*DATA TO PROCESS:*
:::
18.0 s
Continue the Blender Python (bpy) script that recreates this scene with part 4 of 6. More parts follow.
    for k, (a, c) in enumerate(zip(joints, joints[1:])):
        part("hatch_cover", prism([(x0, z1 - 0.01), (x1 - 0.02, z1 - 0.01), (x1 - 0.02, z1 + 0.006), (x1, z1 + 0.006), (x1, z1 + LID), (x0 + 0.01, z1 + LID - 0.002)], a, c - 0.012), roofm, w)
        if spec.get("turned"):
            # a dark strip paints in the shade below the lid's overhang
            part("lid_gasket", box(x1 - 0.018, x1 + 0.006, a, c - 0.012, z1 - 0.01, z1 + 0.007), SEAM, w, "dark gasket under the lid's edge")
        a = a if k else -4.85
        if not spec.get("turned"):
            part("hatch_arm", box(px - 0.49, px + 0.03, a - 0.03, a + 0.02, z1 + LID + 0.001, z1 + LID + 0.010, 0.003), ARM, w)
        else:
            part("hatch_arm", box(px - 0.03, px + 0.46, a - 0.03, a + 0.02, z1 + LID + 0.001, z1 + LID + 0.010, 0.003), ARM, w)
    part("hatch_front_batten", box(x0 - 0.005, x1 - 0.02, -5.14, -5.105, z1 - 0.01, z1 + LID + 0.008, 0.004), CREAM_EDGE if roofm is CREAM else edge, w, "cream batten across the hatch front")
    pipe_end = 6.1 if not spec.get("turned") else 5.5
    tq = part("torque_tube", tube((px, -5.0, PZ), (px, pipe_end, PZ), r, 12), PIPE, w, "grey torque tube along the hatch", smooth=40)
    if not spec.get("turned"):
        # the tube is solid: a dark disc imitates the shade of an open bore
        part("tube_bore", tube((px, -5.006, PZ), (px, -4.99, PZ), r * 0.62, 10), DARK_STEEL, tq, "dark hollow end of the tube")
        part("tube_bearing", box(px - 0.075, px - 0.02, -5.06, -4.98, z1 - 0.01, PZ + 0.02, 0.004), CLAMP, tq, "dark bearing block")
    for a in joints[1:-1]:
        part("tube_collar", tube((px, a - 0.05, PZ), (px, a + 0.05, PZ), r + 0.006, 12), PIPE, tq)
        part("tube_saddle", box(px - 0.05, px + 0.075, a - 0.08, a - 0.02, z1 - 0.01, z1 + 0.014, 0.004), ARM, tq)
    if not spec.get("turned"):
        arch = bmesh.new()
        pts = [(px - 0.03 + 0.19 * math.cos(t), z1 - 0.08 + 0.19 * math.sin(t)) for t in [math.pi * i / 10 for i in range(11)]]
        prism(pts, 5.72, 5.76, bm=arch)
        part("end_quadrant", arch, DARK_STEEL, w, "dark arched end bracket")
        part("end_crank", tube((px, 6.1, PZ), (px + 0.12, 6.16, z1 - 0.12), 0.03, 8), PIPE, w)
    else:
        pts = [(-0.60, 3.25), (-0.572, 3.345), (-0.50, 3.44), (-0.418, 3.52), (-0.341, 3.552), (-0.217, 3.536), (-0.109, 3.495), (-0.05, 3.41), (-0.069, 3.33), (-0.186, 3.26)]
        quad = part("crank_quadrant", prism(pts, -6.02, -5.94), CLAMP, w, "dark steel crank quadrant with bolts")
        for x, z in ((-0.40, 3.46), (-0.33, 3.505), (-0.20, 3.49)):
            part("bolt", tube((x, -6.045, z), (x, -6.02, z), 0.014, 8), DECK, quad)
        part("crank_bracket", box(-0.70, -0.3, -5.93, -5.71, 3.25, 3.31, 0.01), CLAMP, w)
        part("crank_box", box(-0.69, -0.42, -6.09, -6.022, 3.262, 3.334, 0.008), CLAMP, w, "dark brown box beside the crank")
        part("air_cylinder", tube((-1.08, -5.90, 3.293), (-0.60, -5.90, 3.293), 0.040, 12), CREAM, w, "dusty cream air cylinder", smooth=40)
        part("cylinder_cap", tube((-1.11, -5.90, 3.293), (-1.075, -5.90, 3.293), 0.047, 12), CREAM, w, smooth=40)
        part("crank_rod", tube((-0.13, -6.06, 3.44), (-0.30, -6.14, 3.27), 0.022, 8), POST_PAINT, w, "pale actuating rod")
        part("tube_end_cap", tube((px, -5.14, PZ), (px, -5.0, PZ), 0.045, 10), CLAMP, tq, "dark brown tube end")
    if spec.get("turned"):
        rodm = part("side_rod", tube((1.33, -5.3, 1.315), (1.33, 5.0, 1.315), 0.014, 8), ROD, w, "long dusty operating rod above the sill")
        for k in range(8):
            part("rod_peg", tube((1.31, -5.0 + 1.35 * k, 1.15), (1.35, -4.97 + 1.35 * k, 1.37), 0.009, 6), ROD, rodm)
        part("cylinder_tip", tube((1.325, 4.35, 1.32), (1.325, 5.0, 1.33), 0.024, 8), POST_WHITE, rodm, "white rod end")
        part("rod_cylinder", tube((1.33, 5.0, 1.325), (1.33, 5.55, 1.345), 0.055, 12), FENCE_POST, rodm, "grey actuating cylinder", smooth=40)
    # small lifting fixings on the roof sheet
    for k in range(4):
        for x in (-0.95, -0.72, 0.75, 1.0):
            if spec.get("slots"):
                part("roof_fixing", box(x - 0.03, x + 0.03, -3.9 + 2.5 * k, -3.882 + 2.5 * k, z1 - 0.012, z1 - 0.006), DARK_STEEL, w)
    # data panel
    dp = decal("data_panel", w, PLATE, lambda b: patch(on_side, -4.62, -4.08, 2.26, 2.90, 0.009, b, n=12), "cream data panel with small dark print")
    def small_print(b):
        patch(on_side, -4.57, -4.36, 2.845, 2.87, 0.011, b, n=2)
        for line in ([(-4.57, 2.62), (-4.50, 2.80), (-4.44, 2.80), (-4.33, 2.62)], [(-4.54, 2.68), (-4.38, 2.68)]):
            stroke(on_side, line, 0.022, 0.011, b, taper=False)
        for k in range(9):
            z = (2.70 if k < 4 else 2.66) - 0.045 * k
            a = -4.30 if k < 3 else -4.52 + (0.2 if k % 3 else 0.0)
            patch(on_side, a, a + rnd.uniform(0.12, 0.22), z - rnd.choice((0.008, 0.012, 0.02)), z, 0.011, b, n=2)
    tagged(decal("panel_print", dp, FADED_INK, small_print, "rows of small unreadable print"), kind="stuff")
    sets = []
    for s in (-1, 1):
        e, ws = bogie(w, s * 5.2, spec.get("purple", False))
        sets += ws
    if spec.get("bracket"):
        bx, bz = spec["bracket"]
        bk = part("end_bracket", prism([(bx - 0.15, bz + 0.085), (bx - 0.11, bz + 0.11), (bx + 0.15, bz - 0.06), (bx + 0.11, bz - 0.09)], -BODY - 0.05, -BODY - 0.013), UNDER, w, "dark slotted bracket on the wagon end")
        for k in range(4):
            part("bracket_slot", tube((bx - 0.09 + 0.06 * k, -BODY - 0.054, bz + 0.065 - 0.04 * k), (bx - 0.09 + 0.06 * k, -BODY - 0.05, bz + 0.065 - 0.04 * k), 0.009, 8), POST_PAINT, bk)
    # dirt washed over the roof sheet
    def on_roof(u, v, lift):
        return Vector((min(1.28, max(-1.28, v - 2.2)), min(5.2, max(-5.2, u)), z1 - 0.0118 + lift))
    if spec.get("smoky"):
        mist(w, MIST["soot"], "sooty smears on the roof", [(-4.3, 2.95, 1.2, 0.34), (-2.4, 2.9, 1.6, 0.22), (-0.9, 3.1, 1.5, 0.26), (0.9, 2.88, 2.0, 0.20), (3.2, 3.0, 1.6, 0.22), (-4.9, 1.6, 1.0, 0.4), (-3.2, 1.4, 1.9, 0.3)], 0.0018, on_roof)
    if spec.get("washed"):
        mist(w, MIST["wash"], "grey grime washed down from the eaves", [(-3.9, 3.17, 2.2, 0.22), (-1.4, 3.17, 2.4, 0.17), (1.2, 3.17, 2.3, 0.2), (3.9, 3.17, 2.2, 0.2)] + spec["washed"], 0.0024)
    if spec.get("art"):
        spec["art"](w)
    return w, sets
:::
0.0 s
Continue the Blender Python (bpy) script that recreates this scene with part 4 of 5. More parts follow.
:::
*WHAT IS ASKED:* List each line holding the string "recreates".

*OUTPUT BELOW:*
Continue the Blender Python (bpy) script that recreates this scene with part 4 of 6. More parts follow.
Continue the Blender Python (bpy) script that recreates this scene with part 4 of 5. More parts follow.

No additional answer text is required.